Le bonheur pour moi est toujours venu d’une force puissante qui me pousse à m’intéresser à ce que les autres ne voient pas ou négligent, à débusquer partout la profondeur cachée des choses, au-delà de leur apparente réalité : dans les paysages observés, dans les êtres rencontrés, dans les objets aimés, et dans quelques histoires que la vie m’a réservé, d’apparence pourtant banale.
Rien ne serait pire en effet qu’un quotidien réduit à sa fonctionnalité utile, à son évidence matérielle, à son prosaïsme cruel, à sa vérité insipide et plate, à sa mécanique répétitive, à sa machinerie socio-économique résumée en de pauvres diagrammes par de pauvres savants…
La poésie, la création artistique, voilà mon vrai bonheur. C’est ce besoin, désinvolte et pourtant si essentiel, de voir toujours au-delà des mécanismes de causalité, et de manifester aux yeux des autres les facéties du réel, tout ce sens non aristotélicien, caché dans les plis de l’univers, et qui grouille sous la surface uniforme des jours, comme grouillent sous le clapot gris des vagues les poissons et crustacés aux formes les plus improbables, jusque dans les abysses.
Le bonheur de vivre, c’est pour moi le bonheur d’espérer que tout n’est pas vain, que l’univers n’est pas une simple mécanique, que les milliards d’étoiles qui scintillent dans la nuit et font de nous d’imperceptibles microbes, contiennent des réponses fulgurantes et inimaginables aux naïves questions qui tournent en rond dans nos petites têtes d’hominiens depuis quelques centaines de milliers d’années (une fraction de seconde à l’échelle du temps universel).
Malgré toute notre science, le réel nous dépasse, il nous submerge.
Alors nous nous raccrochons, tant bien que mal, aux fragiles esquifs de la raison et du matérialisme, qui nous permettent de surnager, et de ne pas sombrer dans la folie. Mais la vie ne vaut d’être vécue que parce qu’elle est autre chose que ce qu’elle paraît être, parce qu’elle est traversée de forces imaginaires qui l’imprègnent et en font une symphonie, parce que l’improbable, qui par définition échappe au monde des probabilités, finit pourtant toujours par arriver, et par renverser les hypothèses myopes des statisticiens tatillons.

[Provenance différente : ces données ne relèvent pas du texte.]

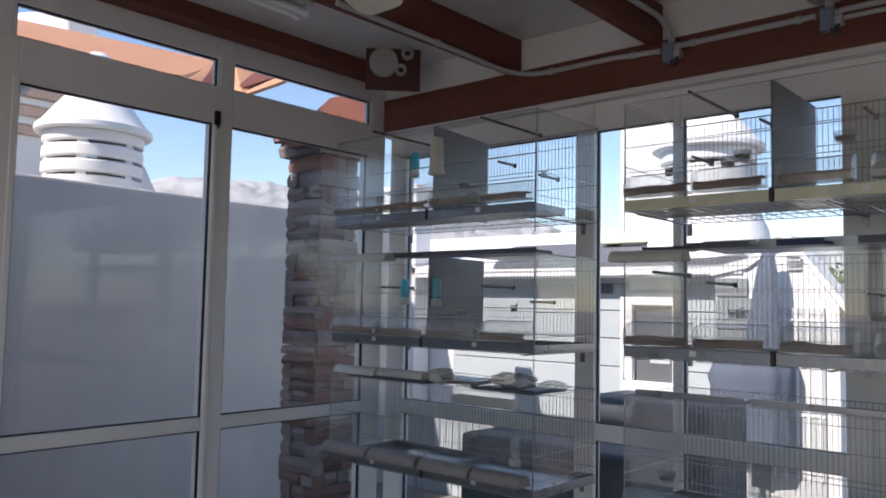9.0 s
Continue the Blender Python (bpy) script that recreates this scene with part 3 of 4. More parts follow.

C’est pourquoi il ne faut pas chercher à définir, et encore moins à mesurer le bonheur de vivre. Il faut simplement le laisser s’exprimer comme un nectar, par des mots et par des sourires, par des rêves posés sur les choses, par des truculences, par des transcendances, et par les douces caresses délivrées patiemment à la beauté du monde.